### Instructions to follow:
Output the material word for word. Leave each picture out.

[Rows from a dataset of clips and code]
--------------------------------------------------
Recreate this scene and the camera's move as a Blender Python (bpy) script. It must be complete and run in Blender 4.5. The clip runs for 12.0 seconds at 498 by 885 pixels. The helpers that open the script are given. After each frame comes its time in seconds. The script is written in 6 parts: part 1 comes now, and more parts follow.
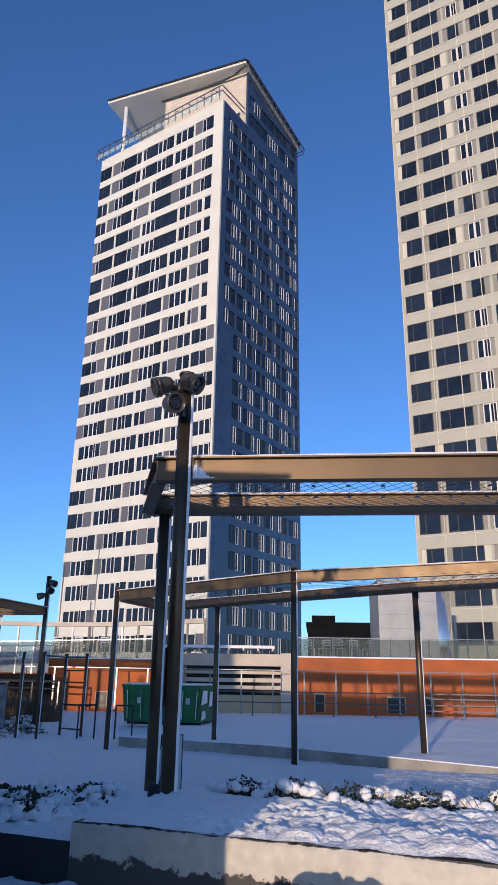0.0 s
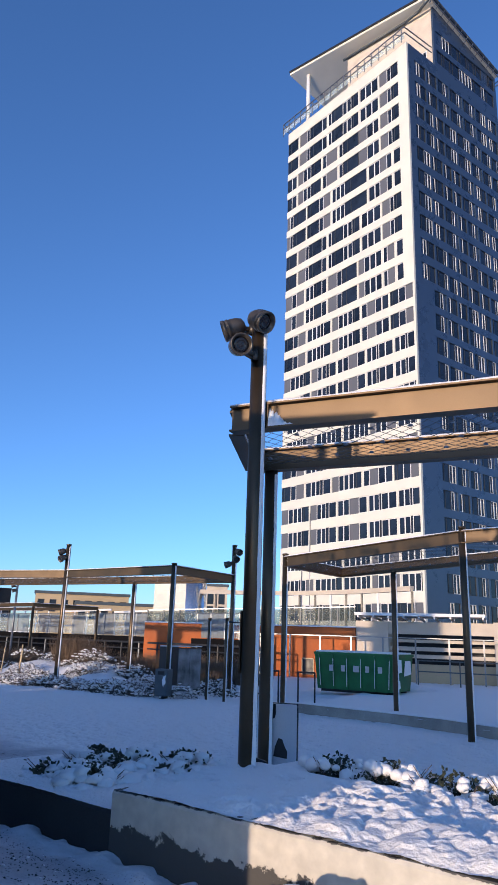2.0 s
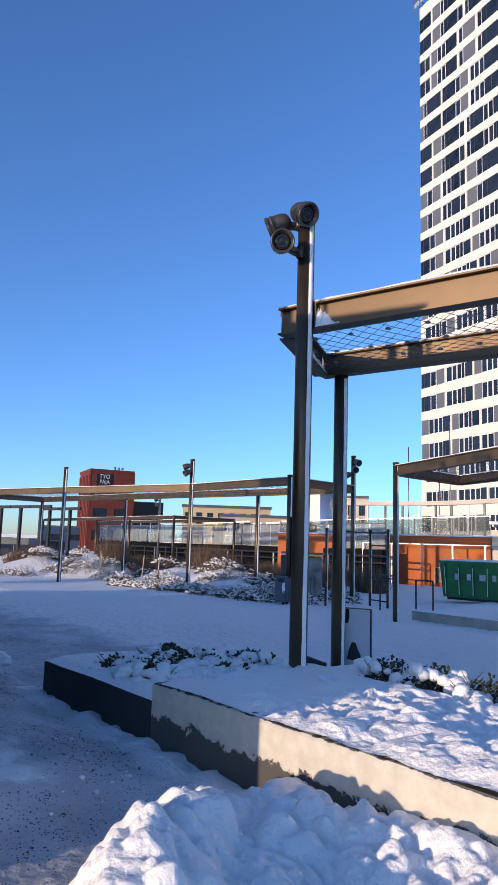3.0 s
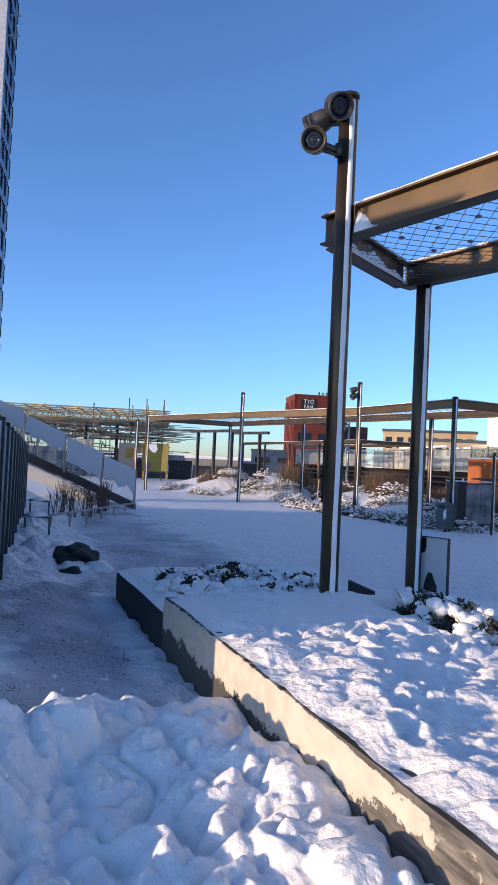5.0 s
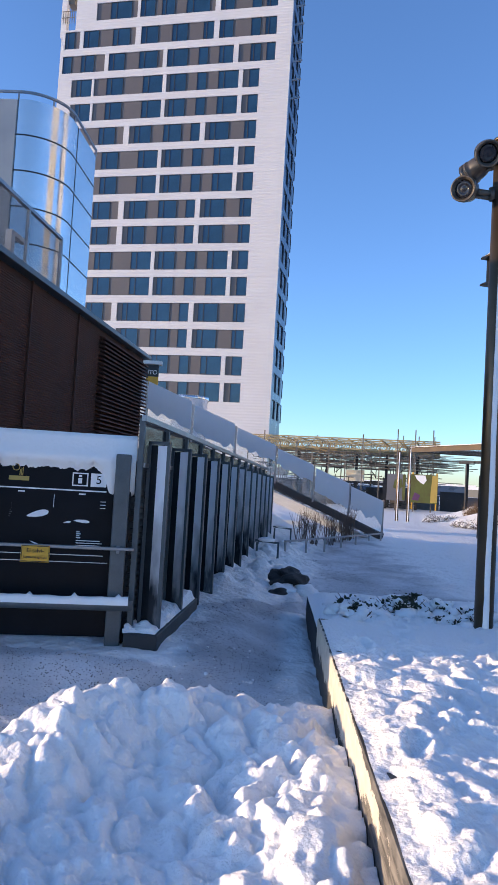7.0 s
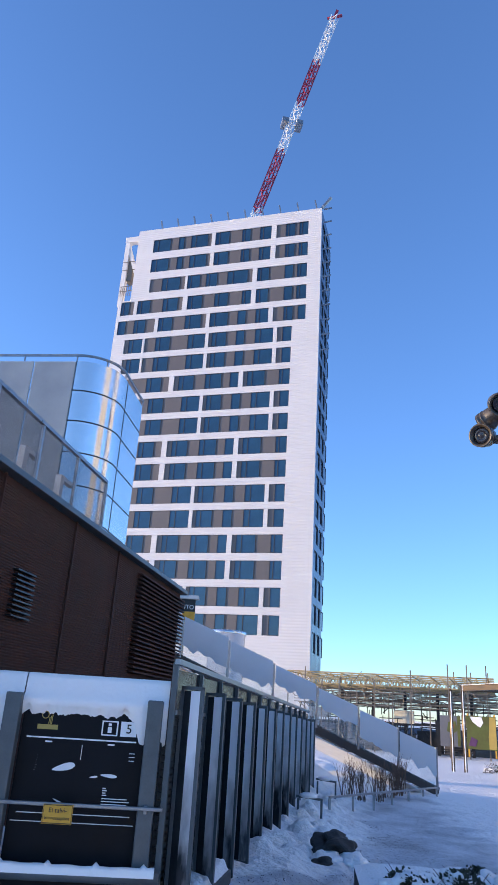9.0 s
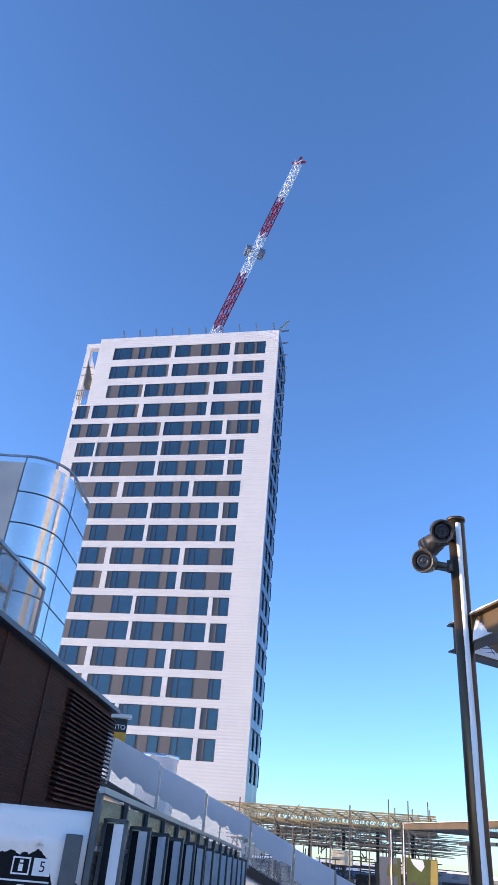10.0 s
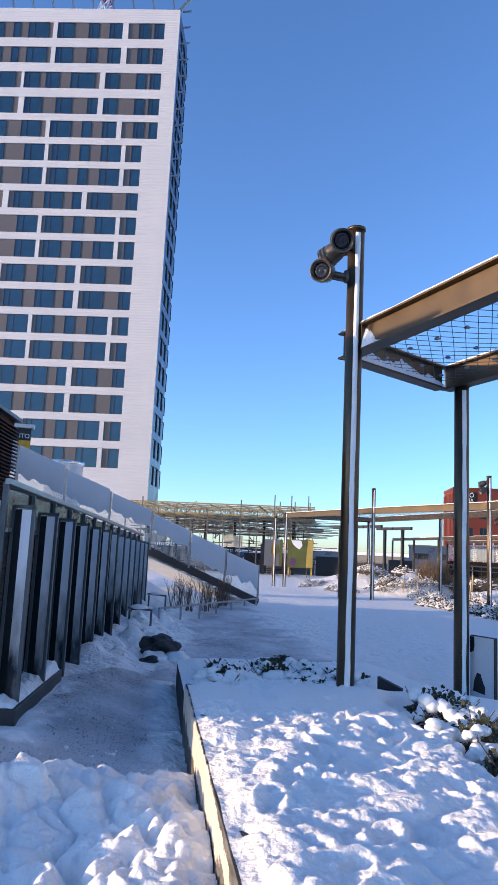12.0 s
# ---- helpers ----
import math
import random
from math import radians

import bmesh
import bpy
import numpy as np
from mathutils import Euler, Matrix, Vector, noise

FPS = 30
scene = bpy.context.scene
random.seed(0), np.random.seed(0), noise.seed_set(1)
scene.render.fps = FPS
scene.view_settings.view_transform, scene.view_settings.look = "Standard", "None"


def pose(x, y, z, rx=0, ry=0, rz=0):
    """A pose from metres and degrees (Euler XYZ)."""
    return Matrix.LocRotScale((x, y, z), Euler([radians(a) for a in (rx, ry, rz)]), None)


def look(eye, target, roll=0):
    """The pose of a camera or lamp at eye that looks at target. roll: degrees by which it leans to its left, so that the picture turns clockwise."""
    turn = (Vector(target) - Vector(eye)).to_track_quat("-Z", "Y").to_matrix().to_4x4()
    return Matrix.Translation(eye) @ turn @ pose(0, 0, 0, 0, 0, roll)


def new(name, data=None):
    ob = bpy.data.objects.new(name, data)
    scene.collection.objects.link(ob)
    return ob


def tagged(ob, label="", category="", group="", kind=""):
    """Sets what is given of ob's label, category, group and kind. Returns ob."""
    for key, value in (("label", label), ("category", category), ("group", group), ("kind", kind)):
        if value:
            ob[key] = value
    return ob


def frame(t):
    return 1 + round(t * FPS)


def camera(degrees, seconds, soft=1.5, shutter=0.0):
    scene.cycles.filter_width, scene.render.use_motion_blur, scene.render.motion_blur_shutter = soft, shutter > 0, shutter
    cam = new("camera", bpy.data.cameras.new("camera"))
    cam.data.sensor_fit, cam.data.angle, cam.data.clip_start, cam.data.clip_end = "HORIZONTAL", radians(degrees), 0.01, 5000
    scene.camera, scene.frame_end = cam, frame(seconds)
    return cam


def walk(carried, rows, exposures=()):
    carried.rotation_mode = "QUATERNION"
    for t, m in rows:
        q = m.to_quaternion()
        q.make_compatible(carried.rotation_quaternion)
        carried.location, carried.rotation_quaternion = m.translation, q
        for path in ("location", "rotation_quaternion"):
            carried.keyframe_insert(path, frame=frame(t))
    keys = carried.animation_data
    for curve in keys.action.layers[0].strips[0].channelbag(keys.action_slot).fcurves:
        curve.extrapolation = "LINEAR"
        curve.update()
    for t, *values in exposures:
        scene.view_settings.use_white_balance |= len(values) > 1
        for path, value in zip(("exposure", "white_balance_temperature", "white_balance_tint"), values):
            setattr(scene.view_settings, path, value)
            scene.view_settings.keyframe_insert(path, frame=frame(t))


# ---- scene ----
cam = camera(39.0, 12.0)
PATH = [
    (0, (1.517, -7.936, 1.681), (1.342, -6.046, 2.31), 0.9),
    (0.5, (1.722, -7.648, 1.709), (1.457, -5.777, 2.364), 1.2),
    (1, (2.149, -7.345, 1.725), (1.748, -5.498, 2.38), 1.7),
    (1.5, (2.48, -7.034, 1.691), (1.934, -5.217, 2.326), 2.1),
    (2, (2.851, -6.682, 1.683), (2.075, -4.918, 2.22), 1.9),
    (2.5, (3.255, -6.404, 1.701), (2.29, -4.701, 2.114), 1.7),
    (3, (3.621, -6.02, 1.663), (2.474, -4.406, 1.95), 1.8),
    (3.5, (3.896, -5.678, 1.689), (2.597, -4.171, 1.893), 1.5),
    (3.7, (4.05, -5.487, 1.694), (2.687, -4.034, 1.863), 1.0),
    (5.3, (4.975, -4.517, 1.730), (3.358, -3.340, 1.767), 3.0),
    (5.5, (5.142, -4.413, 1.75), (3.503, -3.267, 1.78), 3.1),
    (6, (5.426, -4.136, 1.774), (3.697, -3.131, 1.796), 4.4),
    (6.5, (5.668, -3.974, 1.808), (3.826, -3.195, 1.83), 4.7),
    (7, (5.905, -3.9, 1.821), (3.97, -3.402, 1.915), 3.4),
    (7.5, (5.936, -3.893, 1.851), (3.989, -3.501, 2.082), 2.8),
    (7.7, (5.960, -3.896, 1.862), (4.018, -3.515, 2.158), 2.7),
    (9.3, (6.120, -3.906, 1.897), (4.326, -3.562, 2.712), 4.1),
    (9.5, (6.135, -3.91, 1.902), (4.376, -3.547, 2.781), 4.4),
    (10, (6.15, -3.896, 1.907), (4.475, -3.483, 2.918), 5.3),
    (10.5, (6.141, -3.906, 1.914), (4.507, -3.444, 2.971), 5.9),
    (11, (6.107, -3.894, 1.901), (4.429, -3.329, 2.832), 5.5),
    (11.5, (6.114, -3.876, 1.857), (4.355, -3.195, 2.521), 4.5),
    (12, (6.067, -3.831, 1.789), (4.26, -3.03, 2.088), 2.7),
]
walk(cam, [(t, look(eye, target, roll)) for t, eye, target, roll in PATH],
     ((0.0, 0.36, 6150.0, 21.0), (1.5, 0.58, 6250.0, 21.0), (2.5, 0.74, 6300.0, 21.0), (3.7, 0.78, 6450.0, 21.0), (5.5, 1.02, 6850.0, 21.0), (7.0, 1.30, 7100.0, 21.0), (9.5, 1.52, 6750.0, 21.0), (11.0, 1.50, 6800.0, 21.0), (12.0, 1.30, 6900.0, 21.0)))

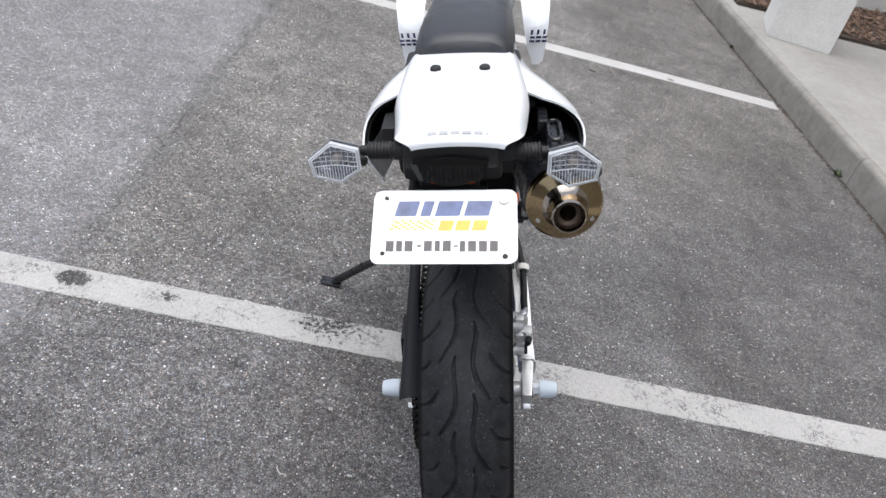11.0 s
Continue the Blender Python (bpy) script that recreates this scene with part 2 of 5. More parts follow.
--------------------------------------------------
### Completed task:
Recreate this scene and the camera's move as a Blender Python (bpy) script. It must be complete and run in Blender 4.5. The clip runs for 12.0 seconds at 498 by 885 pixels. The helpers that open the script are given. After each frame comes its time in seconds. The script is written in 6 parts: part 1 comes now, and more parts follow.
0.0 s
2.0 s
3.0 s
5.0 s
7.0 s
9.0 s
10.0 s
12.0 s
# ---- helpers ----
import math
import random
from math import radians

import bmesh
import bpy
import numpy as np
from mathutils import Euler, Matrix, Vector, noise

FPS = 30
scene = bpy.context.scene
random.seed(0), np.random.seed(0), noise.seed_set(1)
scene.render.fps = FPS
scene.view_settings.view_transform, scene.view_settings.look = "Standard", "None"


def pose(x, y, z, rx=0, ry=0, rz=0):
    """A pose from metres and degrees (Euler XYZ)."""
    return Matrix.LocRotScale((x, y, z), Euler([radians(a) for a in (rx, ry, rz)]), None)


def look(eye, target, roll=0):
    """The pose of a camera or lamp at eye that looks at target. roll: degrees by which it leans to its left, so that the picture turns clockwise."""
    turn = (Vector(target) - Vector(eye)).to_track_quat("-Z", "Y").to_matrix().to_4x4()
    return Matrix.Translation(eye) @ turn @ pose(0, 0, 0, 0, 0, roll)


def new(name, data=None):
    ob = bpy.data.objects.new(name, data)
    scene.collection.objects.link(ob)
    return ob


def tagged(ob, label="", category="", group="", kind=""):
    """Sets what is given of ob's label, category, group and kind. Returns ob."""
    for key, value in (("label", label), ("category", category), ("group", group), ("kind", kind)):
        if value:
            ob[key] = value
    return ob


def frame(t):
    return 1 + round(t * FPS)


def camera(degrees, seconds, soft=1.5, shutter=0.0):
    scene.cycles.filter_width, scene.render.use_motion_blur, scene.render.motion_blur_shutter = soft, shutter > 0, shutter
    cam = new("camera", bpy.data.cameras.new("camera"))
    cam.data.sensor_fit, cam.data.angle, cam.data.clip_start, cam.data.clip_end = "HORIZONTAL", radians(degrees), 0.01, 5000
    scene.camera, scene.frame_end = cam, frame(seconds)
    return cam


def walk(carried, rows, exposures=()):
    carried.rotation_mode = "QUATERNION"
    for t, m in rows:
        q = m.to_quaternion()
        q.make_compatible(carried.rotation_quaternion)
        carried.location, carried.rotation_quaternion = m.translation, q
        for path in ("location", "rotation_quaternion"):
            carried.keyframe_insert(path, frame=frame(t))
    keys = carried.animation_data
    for curve in keys.action.layers[0].strips[0].channelbag(keys.action_slot).fcurves:
        curve.extrapolation = "LINEAR"
        curve.update()
    for t, *values in exposures:
        scene.view_settings.use_white_balance |= len(values) > 1
        for path, value in zip(("exposure", "white_balance_temperature", "white_balance_tint"), values):
            setattr(scene.view_settings, path, value)
            scene.view_settings.keyframe_insert(path, frame=frame(t))


# ---- scene ----
cam = camera(39.0, 12.0)
PATH = [
    (0, (1.517, -7.936, 1.681), (1.342, -6.046, 2.31), 0.9),
    (0.5, (1.722, -7.648, 1.709), (1.457, -5.777, 2.364), 1.2),
    (1, (2.149, -7.345, 1.725), (1.748, -5.498, 2.38), 1.7),
    (1.5, (2.48, -7.034, 1.691), (1.934, -5.217, 2.326), 2.1),
    (2, (2.851, -6.682, 1.683), (2.075, -4.918, 2.22), 1.9),
    (2.5, (3.255, -6.404, 1.701), (2.29, -4.701, 2.114), 1.7),
    (3, (3.621, -6.02, 1.663), (2.474, -4.406, 1.95), 1.8),
    (3.5, (3.896, -5.678, 1.689), (2.597, -4.171, 1.893), 1.5),
    (3.7, (4.05, -5.487, 1.694), (2.687, -4.034, 1.863), 1.0),
    (5.3, (4.975, -4.517, 1.730), (3.358, -3.340, 1.767), 3.0),
    (5.5, (5.142, -4.413, 1.75), (3.503, -3.267, 1.78), 3.1),
    (6, (5.426, -4.136, 1.774), (3.697, -3.131, 1.796), 4.4),
    (6.5, (5.668, -3.974, 1.808), (3.826, -3.195, 1.83), 4.7),
    (7, (5.905, -3.9, 1.821), (3.97, -3.402, 1.915), 3.4),
    (7.5, (5.936, -3.893, 1.851), (3.989, -3.501, 2.082), 2.8),
    (7.7, (5.960, -3.896, 1.862), (4.018, -3.515, 2.158), 2.7),
    (9.3, (6.120, -3.906, 1.897), (4.326, -3.562, 2.712), 4.1),
    (9.5, (6.135, -3.91, 1.902), (4.376, -3.547, 2.781), 4.4),
    (10, (6.15, -3.896, 1.907), (4.475, -3.483, 2.918), 5.3),
    (10.5, (6.141, -3.906, 1.914), (4.507, -3.444, 2.971), 5.9),
    (11, (6.107, -3.894, 1.901), (4.429, -3.329, 2.832), 5.5),
    (11.5, (6.114, -3.876, 1.857), (4.355, -3.195, 2.521), 4.5),
    (12, (6.067, -3.831, 1.789), (4.26, -3.03, 2.088), 2.7),
]
walk(cam, [(t, look(eye, target, roll)) for t, eye, target, roll in PATH],
     ((0.0, 0.36, 6150.0, 21.0), (1.5, 0.58, 6250.0, 21.0), (2.5, 0.74, 6300.0, 21.0), (3.7, 0.78, 6450.0, 21.0), (5.5, 1.02, 6850.0, 21.0), (7.0, 1.30, 7100.0, 21.0), (9.5, 1.52, 6750.0, 21.0), (11.0, 1.50, 6800.0, 21.0), (12.0, 1.30, 6900.0, 21.0)))

11.0 s
Continue the Blender Python (bpy) script that recreates this scene with part 2 of 5. More parts follow.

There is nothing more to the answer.